«Мое утраченное счастье…» Воспоминания, дневники - стр. 187
Я обратился к Настюкову и сказал: «Мы, математики, не имеем лабораторий, а вместимость аудиторий очень велика. Да и не к нам пойдет большинство. Вы – представитель экспериментальной дисциплины. Можете ли вы созвать представителей лабораторий и выяснить, каким количеством мест мы располагаем?» Через несколько дней Настюков принес ответ, который меня очень удивил, а именно, что можно принять всех кандидатов. Мне казалось, что тут что-то не так, но протестовать я не мог, и мы приняли всех. А с началом занятий выяснилось, во-первых, что число мест совершенно недостаточно, и, во-вторых, что Настюков и его комиссия подсчитали число мест во всех лабораториях, тогда как речь шла о лабораториях, обслуживающих первый курс. Я и до сих пор не знаю, были ли эта ошибка случайной или намеренной.
Во всяком случае, в течение всего следующего года нам очень пришлось повозиться, чтобы обеспечить всех принятых местами на практических занятиях. Огромное большинство этих студентов оказалось криптомедиками: дело в том, что на медицинский факультет прием был очень ограничен, а по старым правилам лица, проделавшие два курса естественного отделения и сдавшие переходные экзамены, принимались на медицинский факультет без экзамена и вне контингента. Поэтому специальность «биология» оказалась переполненной, и к нормальному состоянию наши лаборатории вернулись только к 1923–24 учебному году.[430]
Другие дела также требовали моего присутствия в Москве, но я всегда старался вернуться в Кучин к вечеру, и для меня всегда было большой радостью увидеть тебя на станции. Это бывало, но не так часто, потому что точного часа моего приезда мы не знали: слишком в Москве все было нерегулярно, сообщения трудны. Мне приходилось проделывать пешком колоссальные расстояния. Удивляюсь, как я мог выдерживать эти хождения и всю разнообразную деятельность; бросить ничего нельзя: так все было связано и так все было непрочно. И притом мне очень хотелось, чтобы из всей этой неразберихи, разрушений, хаоса получилось что-то путное, что-то новое.

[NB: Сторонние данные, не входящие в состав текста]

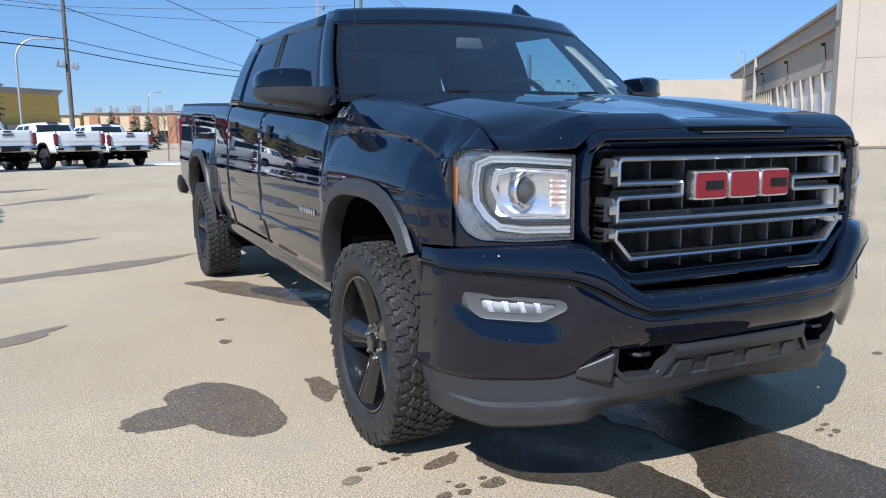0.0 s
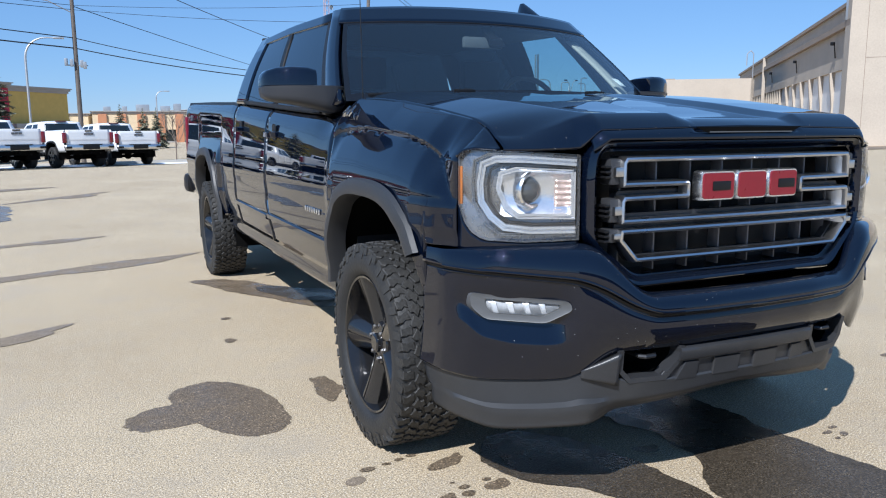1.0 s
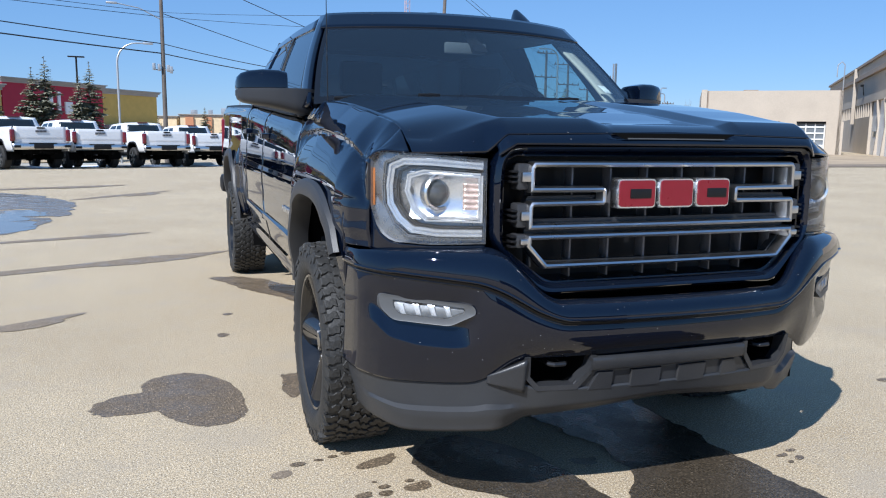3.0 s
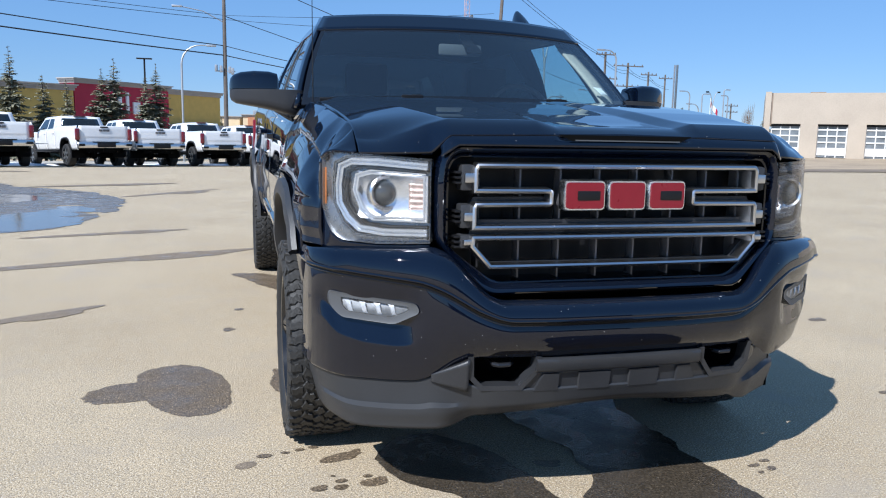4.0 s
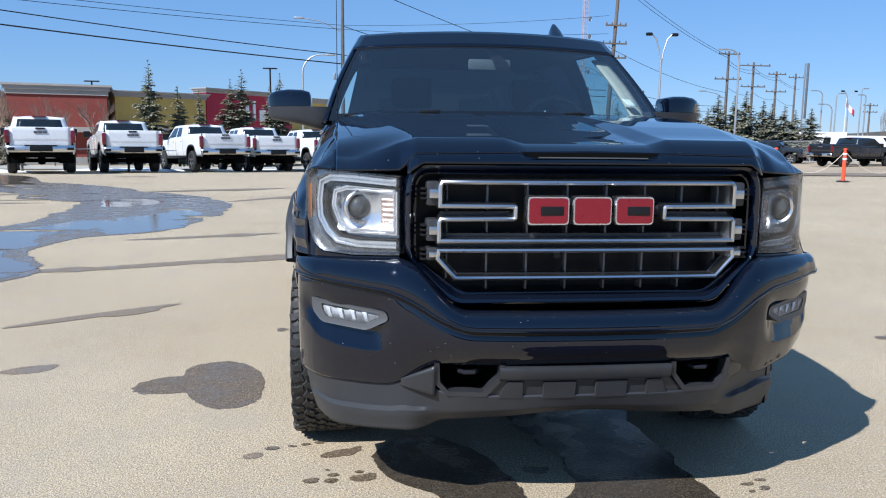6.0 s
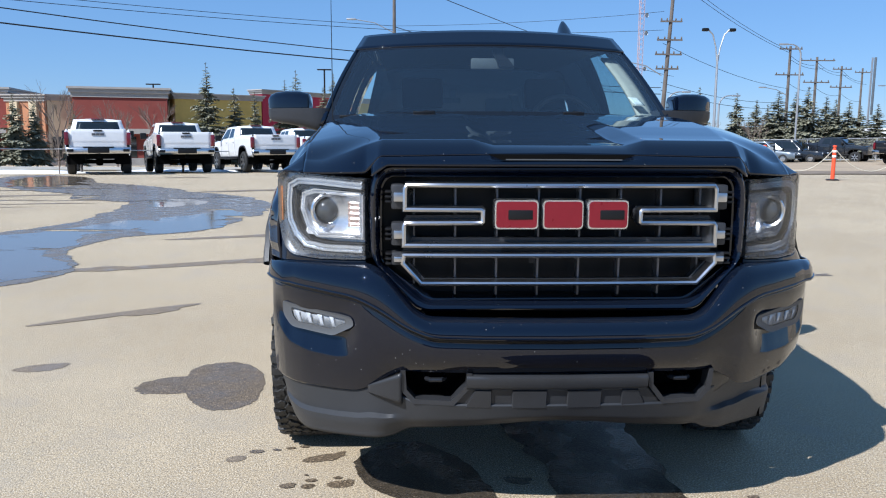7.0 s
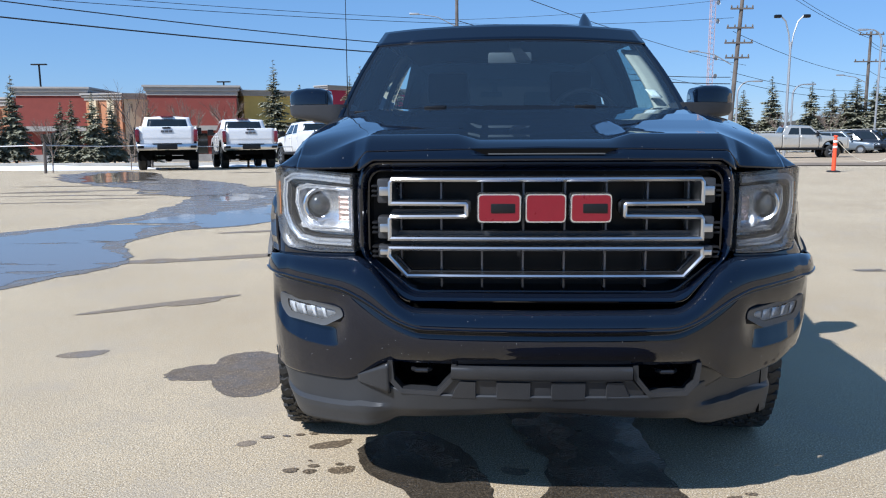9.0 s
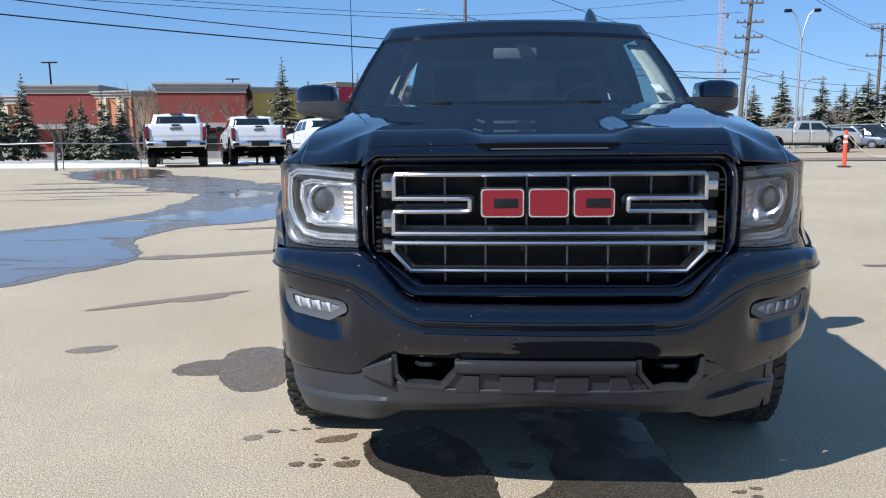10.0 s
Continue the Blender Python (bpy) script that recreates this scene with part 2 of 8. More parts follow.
    if islands:
        # humps of dry surface stand out of a shallow sheet
        aim, hump, above, most = n.new("ShaderNodeMapping"), n.new("ShaderNodeTexNoise"), n.new("ShaderNodeMapRange"), n.new("ShaderNodeMath")
        aim.inputs["Scale"].default_value = (0.55, 1.5, 1.0)
        hump.inputs["Scale"].default_value, hump.inputs["Detail"].default_value, hump.inputs["Roughness"].default_value = 0.9, 6, 0.55
        l.new(co.outputs["Object"], aim.inputs["Vector"]), l.new(aim.outputs[0], hump.inputs["Vector"])
        above.inputs["From Min"].default_value, above.inputs["From Max"].default_value = islands, islands + 0.025
        l.new(hump.outputs["Fac"], above.inputs["Value"])
        most.operation = "MAXIMUM"
        l.new(gone, most.inputs[0]), l.new(above.outputs[0], most.inputs[1])
        gone = most.outputs[0]
    l.new(gone, both.inputs[0]), l.new(b.outputs[0], both.inputs[1]), l.new(clear.outputs[0], both.inputs[2])
    l.new(both.outputs[0], n["Material Output"].inputs["Surface"])
    return m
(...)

Я уже давно ничего не говорил об Институте научной методологии: он тоже требовал моего присутствия, и особенно – этим летом. Не будучи коммунистом, я не мог быть его директором, но являлся его хроническим и фактическим ответственным лицом по должности вице-директора.[431] Сначала директором был, то есть считался, Луначарский, но его это не интересовало. Он занимался искусством, и попасть к нему на прием ученым было невозможно: мелодекламатор Сережников проходил раньше всех других.